Output the data below in full, character for character.
# # #
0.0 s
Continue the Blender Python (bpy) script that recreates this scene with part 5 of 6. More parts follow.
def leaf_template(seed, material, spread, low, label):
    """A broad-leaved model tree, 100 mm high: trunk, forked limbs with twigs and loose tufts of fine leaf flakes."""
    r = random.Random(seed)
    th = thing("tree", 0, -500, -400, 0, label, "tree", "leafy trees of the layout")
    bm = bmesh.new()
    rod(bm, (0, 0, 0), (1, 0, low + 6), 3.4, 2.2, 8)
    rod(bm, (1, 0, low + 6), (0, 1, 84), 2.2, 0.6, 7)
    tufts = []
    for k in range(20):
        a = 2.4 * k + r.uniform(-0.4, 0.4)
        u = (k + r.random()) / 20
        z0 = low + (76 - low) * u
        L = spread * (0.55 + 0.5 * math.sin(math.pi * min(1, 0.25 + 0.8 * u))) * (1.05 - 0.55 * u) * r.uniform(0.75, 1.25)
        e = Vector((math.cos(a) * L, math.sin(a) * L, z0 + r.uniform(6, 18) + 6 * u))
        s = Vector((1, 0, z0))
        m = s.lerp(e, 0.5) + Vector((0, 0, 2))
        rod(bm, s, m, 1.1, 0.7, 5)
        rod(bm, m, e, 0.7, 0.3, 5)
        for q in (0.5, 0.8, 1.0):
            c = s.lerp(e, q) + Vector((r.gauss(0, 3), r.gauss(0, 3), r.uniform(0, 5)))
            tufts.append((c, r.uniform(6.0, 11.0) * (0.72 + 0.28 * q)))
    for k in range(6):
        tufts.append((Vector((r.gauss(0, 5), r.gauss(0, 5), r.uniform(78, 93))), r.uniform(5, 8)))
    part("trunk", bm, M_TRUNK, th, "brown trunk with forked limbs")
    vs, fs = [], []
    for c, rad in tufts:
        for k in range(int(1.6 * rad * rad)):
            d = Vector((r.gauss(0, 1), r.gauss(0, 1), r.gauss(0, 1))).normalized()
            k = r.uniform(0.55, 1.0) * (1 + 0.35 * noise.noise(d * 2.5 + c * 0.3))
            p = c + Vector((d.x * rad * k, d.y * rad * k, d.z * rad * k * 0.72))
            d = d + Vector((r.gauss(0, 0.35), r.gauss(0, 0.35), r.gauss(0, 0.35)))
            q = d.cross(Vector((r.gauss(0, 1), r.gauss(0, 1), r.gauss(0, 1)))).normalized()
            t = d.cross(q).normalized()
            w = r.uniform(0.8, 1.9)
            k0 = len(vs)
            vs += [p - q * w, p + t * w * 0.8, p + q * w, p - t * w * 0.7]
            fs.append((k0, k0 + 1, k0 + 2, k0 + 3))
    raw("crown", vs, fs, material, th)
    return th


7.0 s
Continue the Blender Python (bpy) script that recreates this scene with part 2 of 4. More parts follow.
# # #
- OUTPUT FOR THIS EXERCISE:
0.0 s
Continue the Blender Python (bpy) script that recreates this scene with part 5 of 6. More parts follow.
def leaf_template(seed, material, spread, low, label):
    """A broad-leaved model tree, 100 mm high: trunk, forked limbs with twigs and loose tufts of fine leaf flakes."""
    r = random.Random(seed)
    th = thing("tree", 0, -500, -400, 0, label, "tree", "leafy trees of the layout")
    bm = bmesh.new()
    rod(bm, (0, 0, 0), (1, 0, low + 6), 3.4, 2.2, 8)
    rod(bm, (1, 0, low + 6), (0, 1, 84), 2.2, 0.6, 7)
    tufts = []
    for k in range(20):
        a = 2.4 * k + r.uniform(-0.4, 0.4)
        u = (k + r.random()) / 20
        z0 = low + (76 - low) * u
        L = spread * (0.55 + 0.5 * math.sin(math.pi * min(1, 0.25 + 0.8 * u))) * (1.05 - 0.55 * u) * r.uniform(0.75, 1.25)
        e = Vector((math.cos(a) * L, math.sin(a) * L, z0 + r.uniform(6, 18) + 6 * u))
        s = Vector((1, 0, z0))
        m = s.lerp(e, 0.5) + Vector((0, 0, 2))
        rod(bm, s, m, 1.1, 0.7, 5)
        rod(bm, m, e, 0.7, 0.3, 5)
        for q in (0.5, 0.8, 1.0):
            c = s.lerp(e, q) + Vector((r.gauss(0, 3), r.gauss(0, 3), r.uniform(0, 5)))
            tufts.append((c, r.uniform(6.0, 11.0) * (0.72 + 0.28 * q)))
    for k in range(6):
        tufts.append((Vector((r.gauss(0, 5), r.gauss(0, 5), r.uniform(78, 93))), r.uniform(5, 8)))
    part("trunk", bm, M_TRUNK, th, "brown trunk with forked limbs")
    vs, fs = [], []
    for c, rad in tufts:
        for k in range(int(1.6 * rad * rad)):
            d = Vector((r.gauss(0, 1), r.gauss(0, 1), r.gauss(0, 1))).normalized()
            k = r.uniform(0.55, 1.0) * (1 + 0.35 * noise.noise(d * 2.5 + c * 0.3))
            p = c + Vector((d.x * rad * k, d.y * rad * k, d.z * rad * k * 0.72))
            d = d + Vector((r.gauss(0, 0.35), r.gauss(0, 0.35), r.gauss(0, 0.35)))
            q = d.cross(Vector((r.gauss(0, 1), r.gauss(0, 1), r.gauss(0, 1)))).normalized()
            t = d.cross(q).normalized()
            w = r.uniform(0.8, 1.9)
            k0 = len(vs)
            vs += [p - q * w, p + t * w * 0.8, p + q * w, p - t * w * 0.7]
            fs.append((k0, k0 + 1, k0 + 2, k0 + 3))
    raw("crown", vs, fs, material, th)
    return th


7.0 s
Continue the Blender Python (bpy) script that recreates this scene with part 2 of 4. More parts follow.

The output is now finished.